::: Data block :::

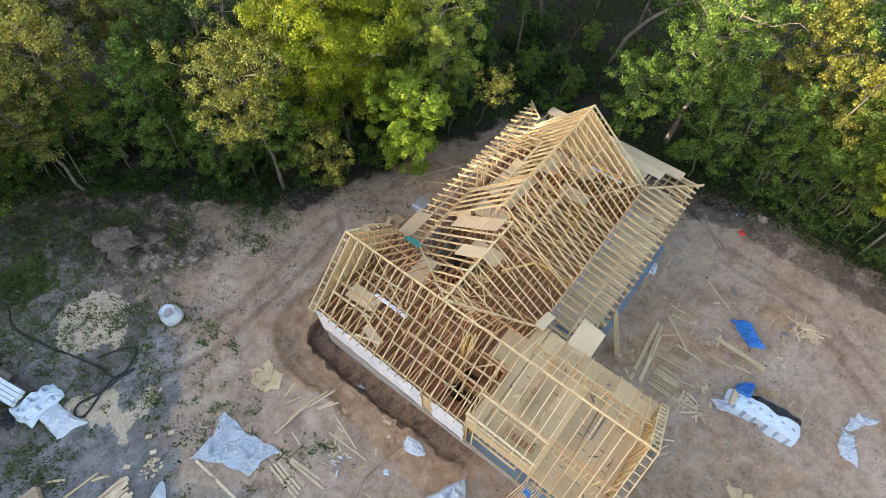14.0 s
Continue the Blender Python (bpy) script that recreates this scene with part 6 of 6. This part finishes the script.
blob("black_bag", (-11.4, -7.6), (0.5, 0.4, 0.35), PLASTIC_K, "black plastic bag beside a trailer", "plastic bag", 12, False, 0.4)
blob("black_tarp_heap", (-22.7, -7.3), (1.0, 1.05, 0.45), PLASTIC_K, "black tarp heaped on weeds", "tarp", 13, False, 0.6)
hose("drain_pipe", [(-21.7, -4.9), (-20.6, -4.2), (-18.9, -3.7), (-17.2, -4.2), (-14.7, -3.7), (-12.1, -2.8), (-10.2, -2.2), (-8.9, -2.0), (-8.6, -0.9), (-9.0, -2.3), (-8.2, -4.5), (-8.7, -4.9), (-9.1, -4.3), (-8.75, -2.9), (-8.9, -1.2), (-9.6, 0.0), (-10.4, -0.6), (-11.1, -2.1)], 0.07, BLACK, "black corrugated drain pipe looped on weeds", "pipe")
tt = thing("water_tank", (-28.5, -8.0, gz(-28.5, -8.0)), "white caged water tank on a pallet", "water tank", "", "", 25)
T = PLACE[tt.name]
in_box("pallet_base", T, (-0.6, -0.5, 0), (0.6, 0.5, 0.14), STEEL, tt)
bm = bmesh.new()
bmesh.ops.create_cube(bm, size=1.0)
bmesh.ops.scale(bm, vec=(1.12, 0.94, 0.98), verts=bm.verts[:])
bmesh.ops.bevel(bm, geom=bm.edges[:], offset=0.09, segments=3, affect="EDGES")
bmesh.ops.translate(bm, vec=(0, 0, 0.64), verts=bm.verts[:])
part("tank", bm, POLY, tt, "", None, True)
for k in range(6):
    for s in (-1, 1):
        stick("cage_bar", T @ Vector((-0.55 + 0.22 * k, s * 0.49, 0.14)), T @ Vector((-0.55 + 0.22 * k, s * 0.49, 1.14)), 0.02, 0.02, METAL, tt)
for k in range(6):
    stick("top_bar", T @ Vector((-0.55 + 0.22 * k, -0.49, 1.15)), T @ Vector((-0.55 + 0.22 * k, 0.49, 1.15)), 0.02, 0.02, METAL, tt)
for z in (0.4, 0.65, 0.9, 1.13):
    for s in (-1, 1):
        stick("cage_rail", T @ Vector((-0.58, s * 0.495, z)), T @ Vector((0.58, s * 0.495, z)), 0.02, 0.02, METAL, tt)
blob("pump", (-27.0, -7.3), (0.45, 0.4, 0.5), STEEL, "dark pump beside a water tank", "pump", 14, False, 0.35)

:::

Task goal: Repeat the full listing above exactly, with no pictures in the copy.

Full answer:
14.0 s
Continue the Blender Python (bpy) script that recreates this scene with part 6 of 6. This part finishes the script.
blob("black_bag", (-11.4, -7.6), (0.5, 0.4, 0.35), PLASTIC_K, "black plastic bag beside a trailer", "plastic bag", 12, False, 0.4)
blob("black_tarp_heap", (-22.7, -7.3), (1.0, 1.05, 0.45), PLASTIC_K, "black tarp heaped on weeds", "tarp", 13, False, 0.6)
hose("drain_pipe", [(-21.7, -4.9), (-20.6, -4.2), (-18.9, -3.7), (-17.2, -4.2), (-14.7, -3.7), (-12.1, -2.8), (-10.2, -2.2), (-8.9, -2.0), (-8.6, -0.9), (-9.0, -2.3), (-8.2, -4.5), (-8.7, -4.9), (-9.1, -4.3), (-8.75, -2.9), (-8.9, -1.2), (-9.6, 0.0), (-10.4, -0.6), (-11.1, -2.1)], 0.07, BLACK, "black corrugated drain pipe looped on weeds", "pipe")
tt = thing("water_tank", (-28.5, -8.0, gz(-28.5, -8.0)), "white caged water tank on a pallet", "water tank", "", "", 25)
T = PLACE[tt.name]
in_box("pallet_base", T, (-0.6, -0.5, 0), (0.6, 0.5, 0.14), STEEL, tt)
bm = bmesh.new()
bmesh.ops.create_cube(bm, size=1.0)
bmesh.ops.scale(bm, vec=(1.12, 0.94, 0.98), verts=bm.verts[:])
bmesh.ops.bevel(bm, geom=bm.edges[:], offset=0.09, segments=3, affect="EDGES")
bmesh.ops.translate(bm, vec=(0, 0, 0.64), verts=bm.verts[:])
part("tank", bm, POLY, tt, "", None, True)
for k in range(6):
    for s in (-1, 1):
        stick("cage_bar", T @ Vector((-0.55 + 0.22 * k, s * 0.49, 0.14)), T @ Vector((-0.55 + 0.22 * k, s * 0.49, 1.14)), 0.02, 0.02, METAL, tt)
for k in range(6):
    stick("top_bar", T @ Vector((-0.55 + 0.22 * k, -0.49, 1.15)), T @ Vector((-0.55 + 0.22 * k, 0.49, 1.15)), 0.02, 0.02, METAL, tt)
for z in (0.4, 0.65, 0.9, 1.13):
    for s in (-1, 1):
        stick("cage_rail", T @ Vector((-0.58, s * 0.495, z)), T @ Vector((0.58, s * 0.495, z)), 0.02, 0.02, METAL, tt)
blob("pump", (-27.0, -7.3), (0.45, 0.4, 0.5), STEEL, "dark pump beside a water tank", "pump", 14, False, 0.35)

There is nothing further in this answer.